In an era in which many associations see a diminishing role, the National Association of REALTORS® (NAR) is moving in the opposite direction. As it evolves, NAR continues to live by one overarching credo: advocacy.

That means being a positive force for its members—in business and technology as well as in the policy arena. The association’s advocacy efforts serve all sectors of the industry, beginning with real estate’s leading brokers. Today, NAR is strengthening its connection with these industry leaders in order to better serve all its members and, ultimately, the real estate consumer, says 2014 NAR President Steve Brown.

“What benefits one had better benefit all,” says Brown, co-owner of Irongate Inc., REALTORS®, in Dayton, Ohio, and a REALTOR® for more than 38 years. “If something we did in our advocacy efforts benefitted only some members, it would be very short-sighted. We need to be able to stand before all our members, and the consumer, and say that we are here working for their best interests.”

This type of broad thinking is reshaping NAR. Brown and his colleague, Chris Polychron, 2014 NAR president-elect, represent the face of NAR—an organization that’s driven to creating a positive environment for consumers while improving business for brokers and their agents.

“To be an effective advocate, we have to stay in-step with the way society is changing,” says Polychron, executive broker with 1st Choice Realty in Hot Springs, Ark., and a REALTOR® for 25 years.

Advocating for Brokers

Staying in-step starts with maintaining regular interaction with the industry’s leading brokers (see sidebar page 85). By clearly identifying their concerns with the laws and policies that regulate real estate, NAR can ensure those concerns become advocacy priorities.

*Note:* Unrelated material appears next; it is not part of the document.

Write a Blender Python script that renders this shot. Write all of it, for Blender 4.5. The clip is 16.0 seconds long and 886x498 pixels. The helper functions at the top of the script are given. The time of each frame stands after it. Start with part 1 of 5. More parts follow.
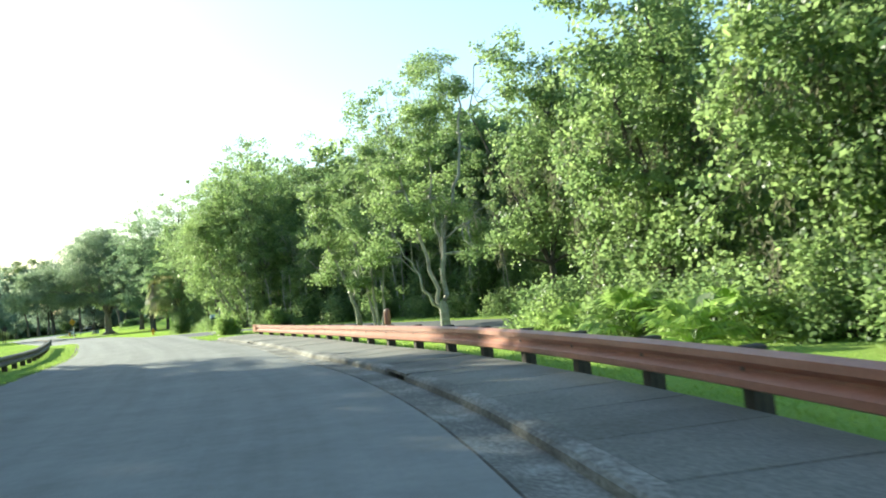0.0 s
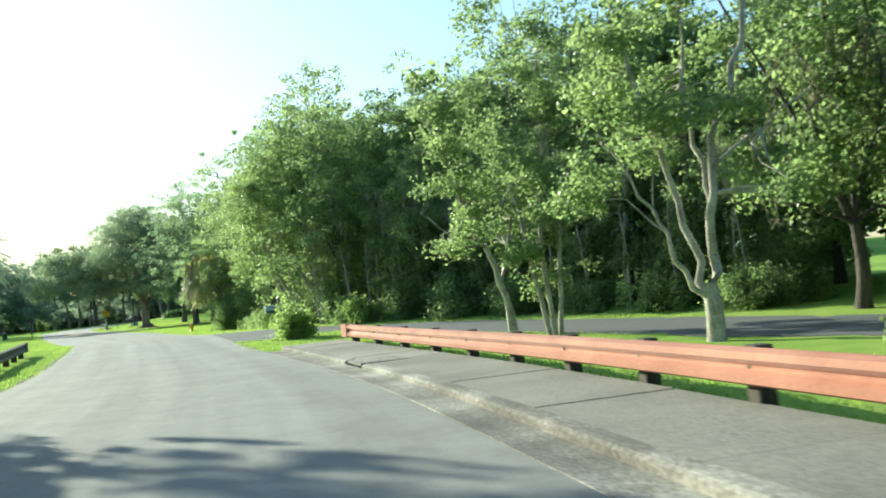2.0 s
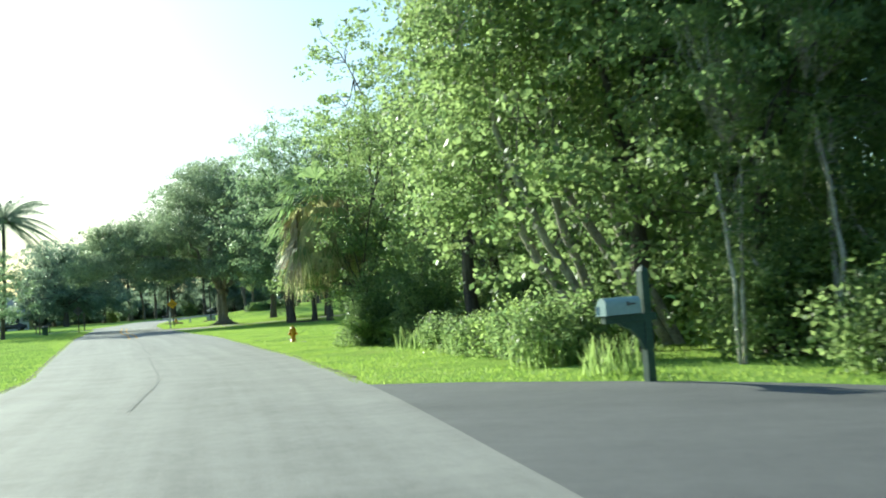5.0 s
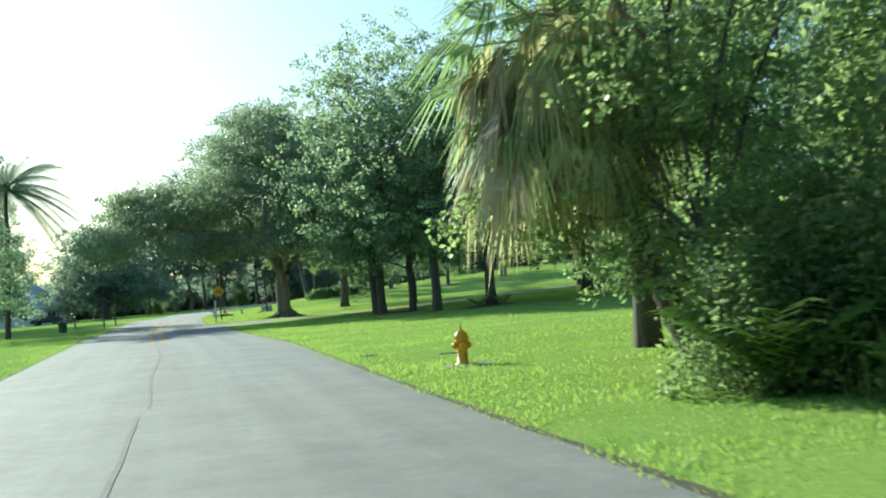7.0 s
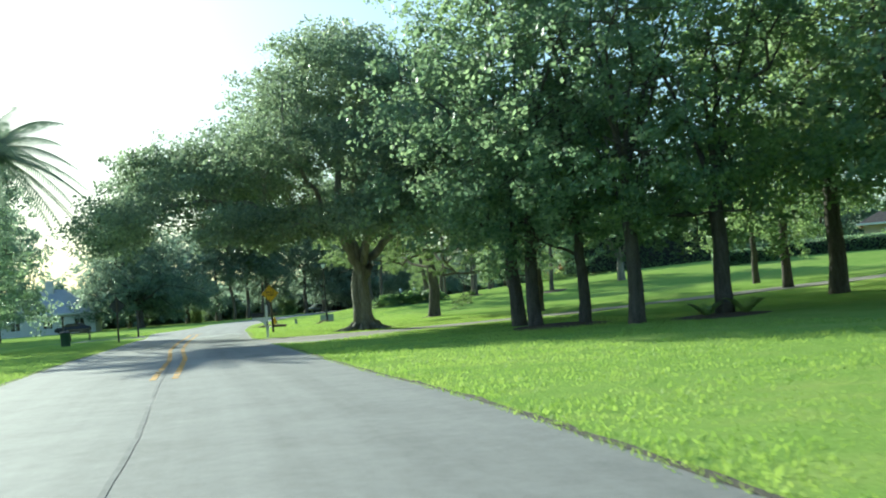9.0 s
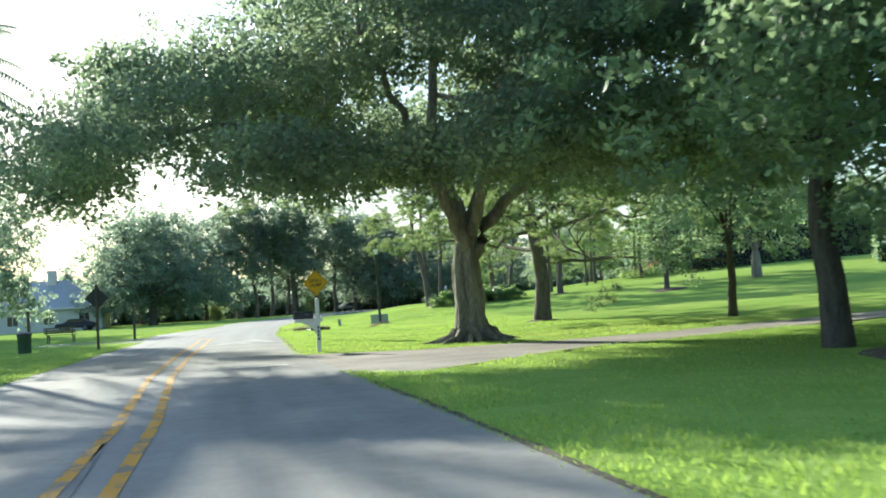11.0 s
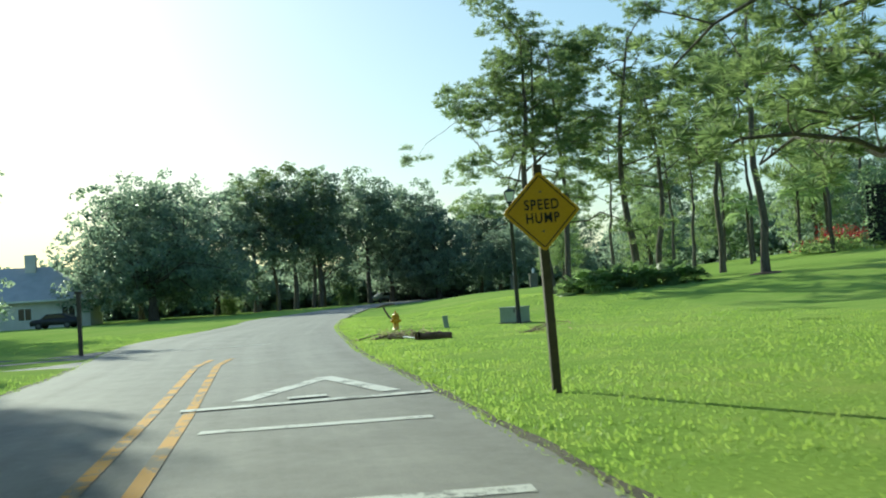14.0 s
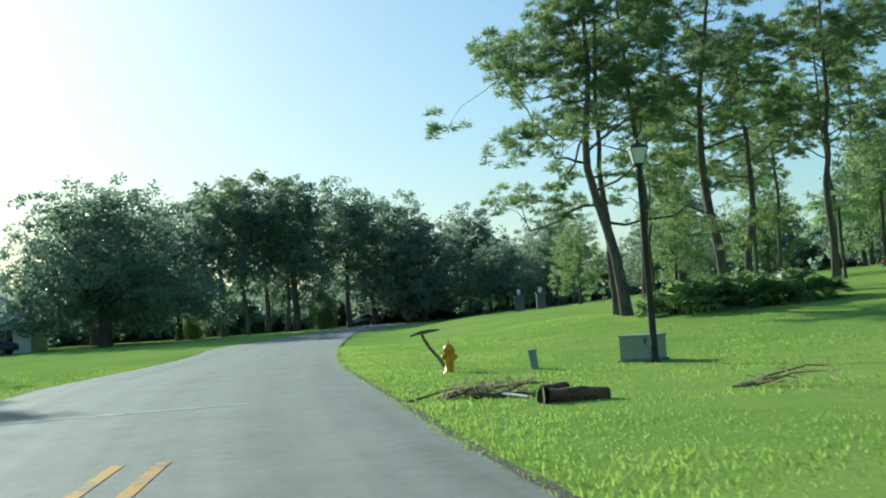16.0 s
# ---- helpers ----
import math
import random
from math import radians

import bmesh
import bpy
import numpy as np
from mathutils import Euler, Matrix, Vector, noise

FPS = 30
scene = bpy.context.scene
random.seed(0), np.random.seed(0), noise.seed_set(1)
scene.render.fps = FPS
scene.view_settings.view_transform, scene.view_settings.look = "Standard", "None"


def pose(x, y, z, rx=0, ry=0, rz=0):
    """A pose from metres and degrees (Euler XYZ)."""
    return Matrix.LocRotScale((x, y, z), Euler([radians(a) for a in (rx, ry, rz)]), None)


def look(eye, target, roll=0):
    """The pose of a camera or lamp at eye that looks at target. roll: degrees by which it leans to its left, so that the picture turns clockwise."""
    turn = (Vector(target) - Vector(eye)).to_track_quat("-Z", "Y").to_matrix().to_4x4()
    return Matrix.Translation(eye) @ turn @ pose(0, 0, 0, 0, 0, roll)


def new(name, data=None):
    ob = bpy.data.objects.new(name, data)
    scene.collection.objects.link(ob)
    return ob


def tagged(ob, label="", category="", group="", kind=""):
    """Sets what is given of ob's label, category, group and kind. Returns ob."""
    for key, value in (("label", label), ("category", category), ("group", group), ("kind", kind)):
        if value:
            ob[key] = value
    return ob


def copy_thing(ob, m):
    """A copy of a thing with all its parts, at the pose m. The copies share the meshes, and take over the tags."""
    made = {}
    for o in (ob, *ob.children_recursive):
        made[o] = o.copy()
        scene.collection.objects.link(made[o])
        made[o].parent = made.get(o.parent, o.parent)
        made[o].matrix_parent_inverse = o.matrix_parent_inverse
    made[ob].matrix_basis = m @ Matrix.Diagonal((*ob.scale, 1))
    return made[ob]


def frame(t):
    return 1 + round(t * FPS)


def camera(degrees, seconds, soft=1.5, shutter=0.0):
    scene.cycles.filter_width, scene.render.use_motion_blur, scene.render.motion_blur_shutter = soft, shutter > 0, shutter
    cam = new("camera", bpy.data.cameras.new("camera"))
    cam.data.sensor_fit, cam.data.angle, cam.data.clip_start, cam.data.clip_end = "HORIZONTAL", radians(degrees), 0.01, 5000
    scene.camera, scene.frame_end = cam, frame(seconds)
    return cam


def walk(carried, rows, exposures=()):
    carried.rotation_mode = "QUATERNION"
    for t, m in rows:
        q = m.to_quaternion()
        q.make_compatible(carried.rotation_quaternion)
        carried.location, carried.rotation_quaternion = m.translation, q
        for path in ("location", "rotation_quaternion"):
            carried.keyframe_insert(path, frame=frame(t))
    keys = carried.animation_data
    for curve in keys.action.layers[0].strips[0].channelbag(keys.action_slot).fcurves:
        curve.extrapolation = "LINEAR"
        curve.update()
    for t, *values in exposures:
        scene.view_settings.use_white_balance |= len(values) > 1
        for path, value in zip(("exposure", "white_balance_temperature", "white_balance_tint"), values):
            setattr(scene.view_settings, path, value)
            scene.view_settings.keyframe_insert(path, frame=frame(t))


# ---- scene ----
cam = camera(48.3, 16.0, 1.9, 0.2)
EXPOSURE = [(0.0, 1.50, 6400, -5), (1.5, 1.34, 6350, -7), (3.0, 1.2, 6200, -9), (6.0, 1.08, 5950, -9), (7.5, 0.98, 5850, -10), (9.0, 1.02, 5850, -9), (11.5, 1.40, 6150, 4), (12.0, 1.22, 6150, 0), (12.6, 1.08, 6050, -5), (13.5, 0.78, 6150, -8), (14.5, 0.62, 5950, -11), (16.0, 0.50, 5700, -11)]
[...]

“We regularly meet with the NAR Real Estate Services Group [25 of the industry’s leading brokers] and discuss their biggest challenges,” Brown says. “For these brokers, our advocacy efforts are what make the association such a vital partner.” Adds Polychron: “Advocacy is our largest expenditure and the amount invested increases every year.”

NAR’s advocacy efforts include daily tracking of legislative and regulatory proposals, providing expert testimony to Congressional committees, and meeting directly with lawmakers and federal agencies to promote the association’s position on key public policy issues affecting real estate.

According to Brown, NAR is focused on several critical issues that impact brokers, from credit and lending policies to privacy and data security concerns to commercial real estate.

Top of mind for brokers at the moment is the recently instituted 3 percent cap on points and fees, a component of the Consumer Financial Protection Bureau’s (CFPB) Ability to Repay/Qualified Mortgage (QM) rule that went into effect in January of this year. The rule was created to protect consumers from risky loan products. But the 3 percent cap provision unfairly penalizes brokers involved in affiliated business arrangements, Brown says. For purposes of the cap, these brokers have to count many more items toward fees and points (items such as title insurance charges and escrow for homeowner’s insurance) than large, retail financial institutions do.